[BEGIN Recorded information]

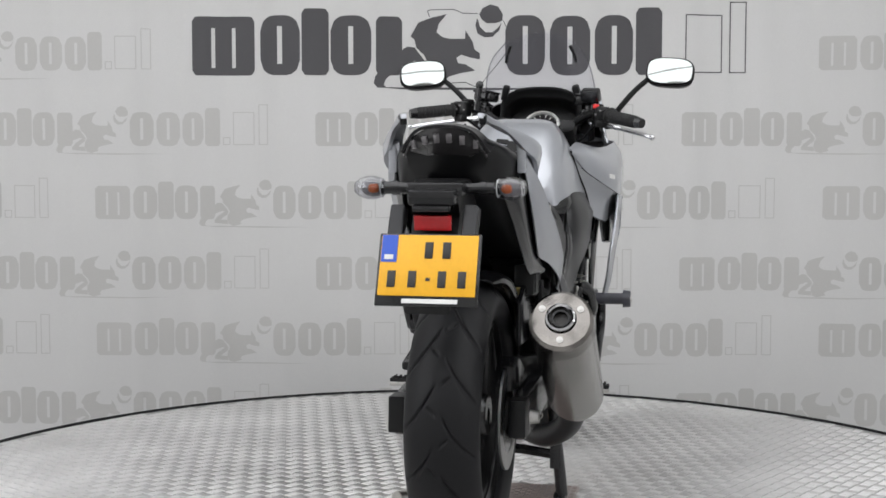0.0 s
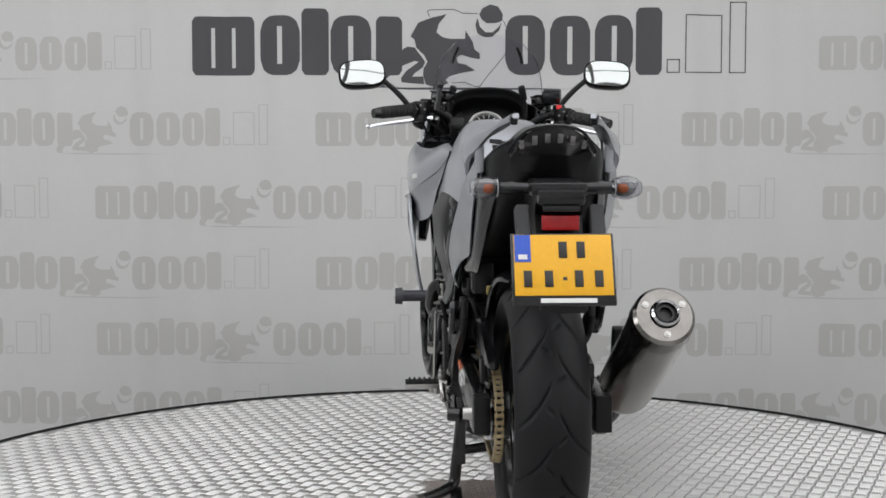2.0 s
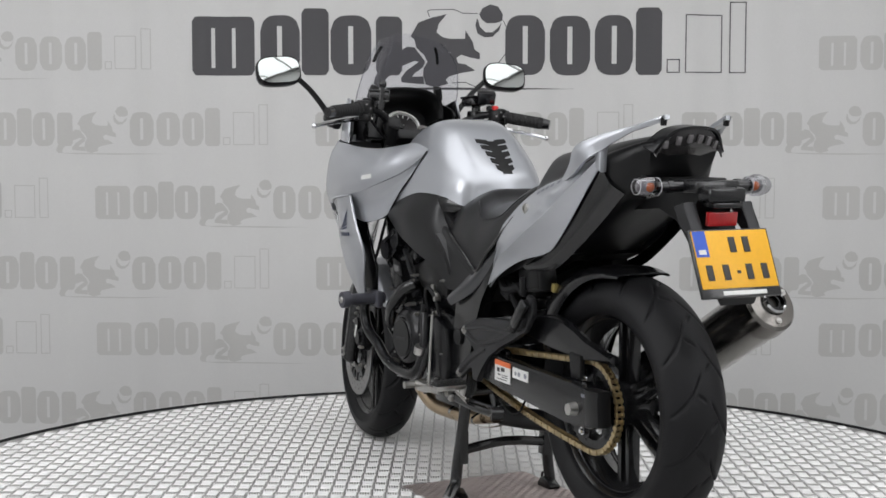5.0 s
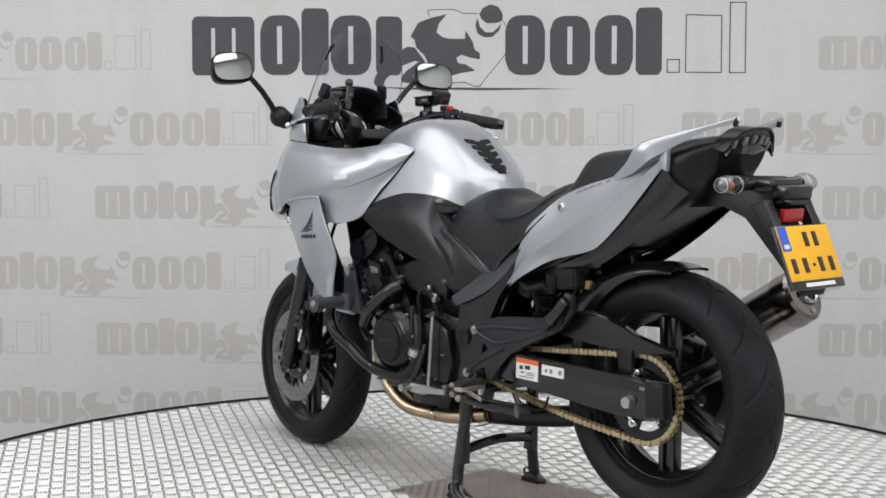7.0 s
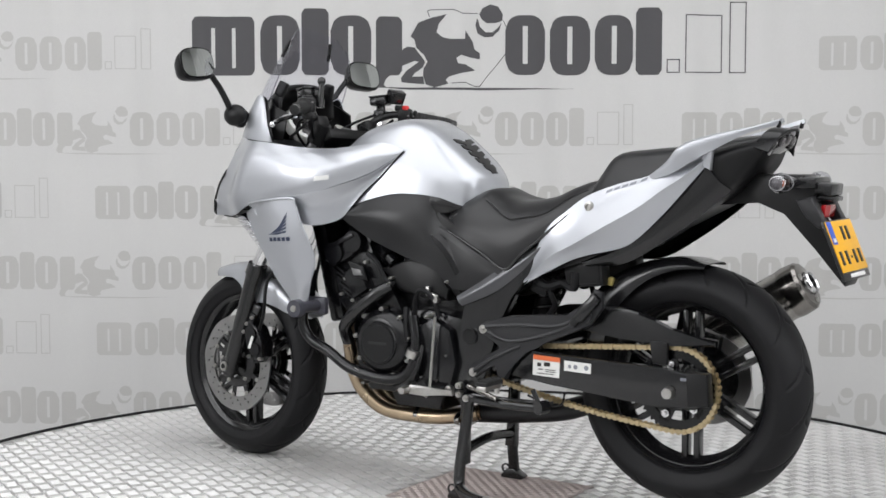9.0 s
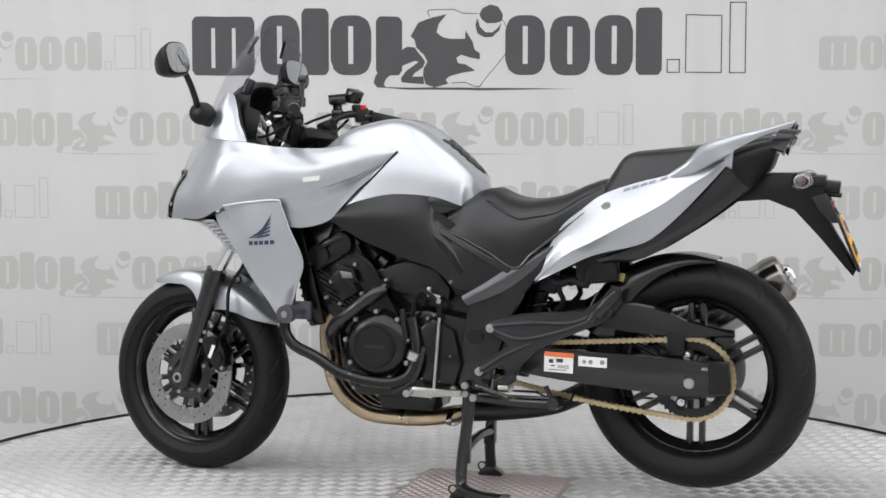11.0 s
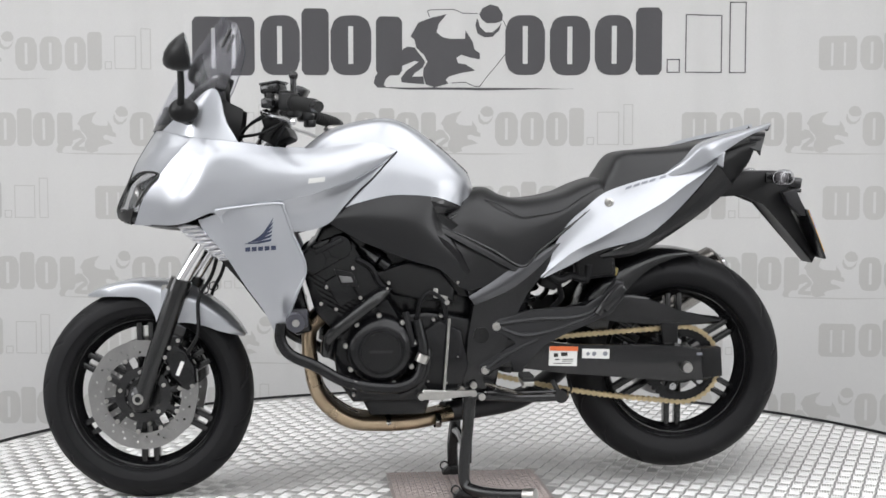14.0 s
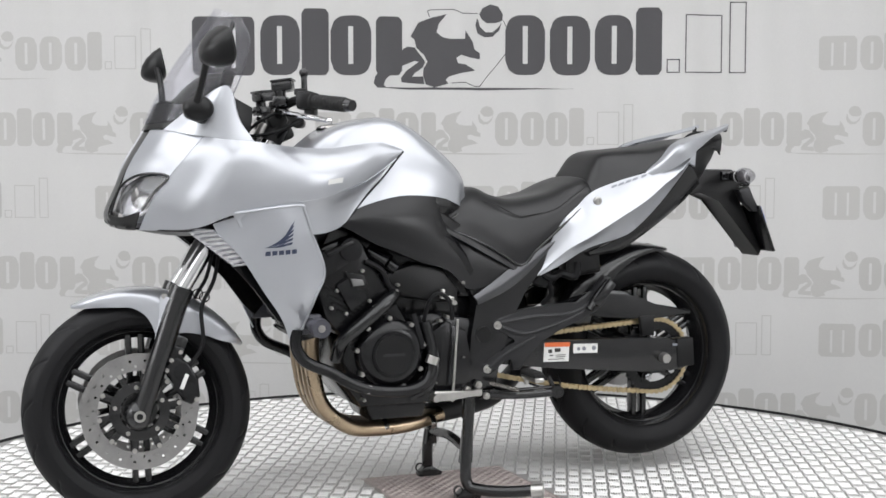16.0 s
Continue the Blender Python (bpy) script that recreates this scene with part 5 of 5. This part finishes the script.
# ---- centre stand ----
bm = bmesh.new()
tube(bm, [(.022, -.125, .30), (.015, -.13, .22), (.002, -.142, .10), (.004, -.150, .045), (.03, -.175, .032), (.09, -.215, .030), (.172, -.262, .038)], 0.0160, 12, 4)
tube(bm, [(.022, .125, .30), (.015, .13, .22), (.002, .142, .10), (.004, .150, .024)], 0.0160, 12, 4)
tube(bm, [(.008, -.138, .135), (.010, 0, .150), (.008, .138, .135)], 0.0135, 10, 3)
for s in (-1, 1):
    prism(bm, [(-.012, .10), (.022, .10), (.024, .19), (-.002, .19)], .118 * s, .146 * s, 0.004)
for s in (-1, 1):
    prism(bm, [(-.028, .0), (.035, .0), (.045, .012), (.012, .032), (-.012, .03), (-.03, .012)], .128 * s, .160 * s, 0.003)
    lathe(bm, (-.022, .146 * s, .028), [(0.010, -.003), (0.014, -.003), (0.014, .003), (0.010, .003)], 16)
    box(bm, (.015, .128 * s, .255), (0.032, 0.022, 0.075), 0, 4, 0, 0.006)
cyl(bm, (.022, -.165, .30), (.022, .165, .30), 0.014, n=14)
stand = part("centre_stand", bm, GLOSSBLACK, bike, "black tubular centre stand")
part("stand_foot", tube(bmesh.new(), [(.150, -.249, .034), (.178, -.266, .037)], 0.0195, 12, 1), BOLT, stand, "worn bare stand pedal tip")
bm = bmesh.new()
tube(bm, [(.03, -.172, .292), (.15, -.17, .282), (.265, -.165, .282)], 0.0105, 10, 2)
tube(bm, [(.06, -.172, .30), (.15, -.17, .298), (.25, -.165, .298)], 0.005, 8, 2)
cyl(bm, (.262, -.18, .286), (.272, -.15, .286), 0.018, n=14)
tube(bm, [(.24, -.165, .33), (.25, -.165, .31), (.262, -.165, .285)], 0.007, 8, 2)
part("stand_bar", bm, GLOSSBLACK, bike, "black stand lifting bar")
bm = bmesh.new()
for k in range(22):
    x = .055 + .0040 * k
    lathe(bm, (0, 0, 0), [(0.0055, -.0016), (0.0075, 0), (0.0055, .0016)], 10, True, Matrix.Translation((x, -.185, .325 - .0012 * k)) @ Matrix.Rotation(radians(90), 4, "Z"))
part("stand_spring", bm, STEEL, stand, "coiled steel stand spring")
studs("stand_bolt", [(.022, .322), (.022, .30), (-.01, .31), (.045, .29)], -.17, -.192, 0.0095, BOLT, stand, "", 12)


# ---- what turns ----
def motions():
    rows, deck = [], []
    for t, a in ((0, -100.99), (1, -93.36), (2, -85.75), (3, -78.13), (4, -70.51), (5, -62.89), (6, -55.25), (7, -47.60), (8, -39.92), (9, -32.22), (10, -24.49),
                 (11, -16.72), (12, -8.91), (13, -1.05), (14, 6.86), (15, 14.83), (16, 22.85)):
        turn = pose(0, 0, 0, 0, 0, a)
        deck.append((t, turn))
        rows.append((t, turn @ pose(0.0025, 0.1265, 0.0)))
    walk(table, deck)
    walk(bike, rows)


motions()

[END Recorded information]

→ **Exercise**: Find how many of the lines above have the word "part" in them. State only that number.

→ **Solution for this task**: 5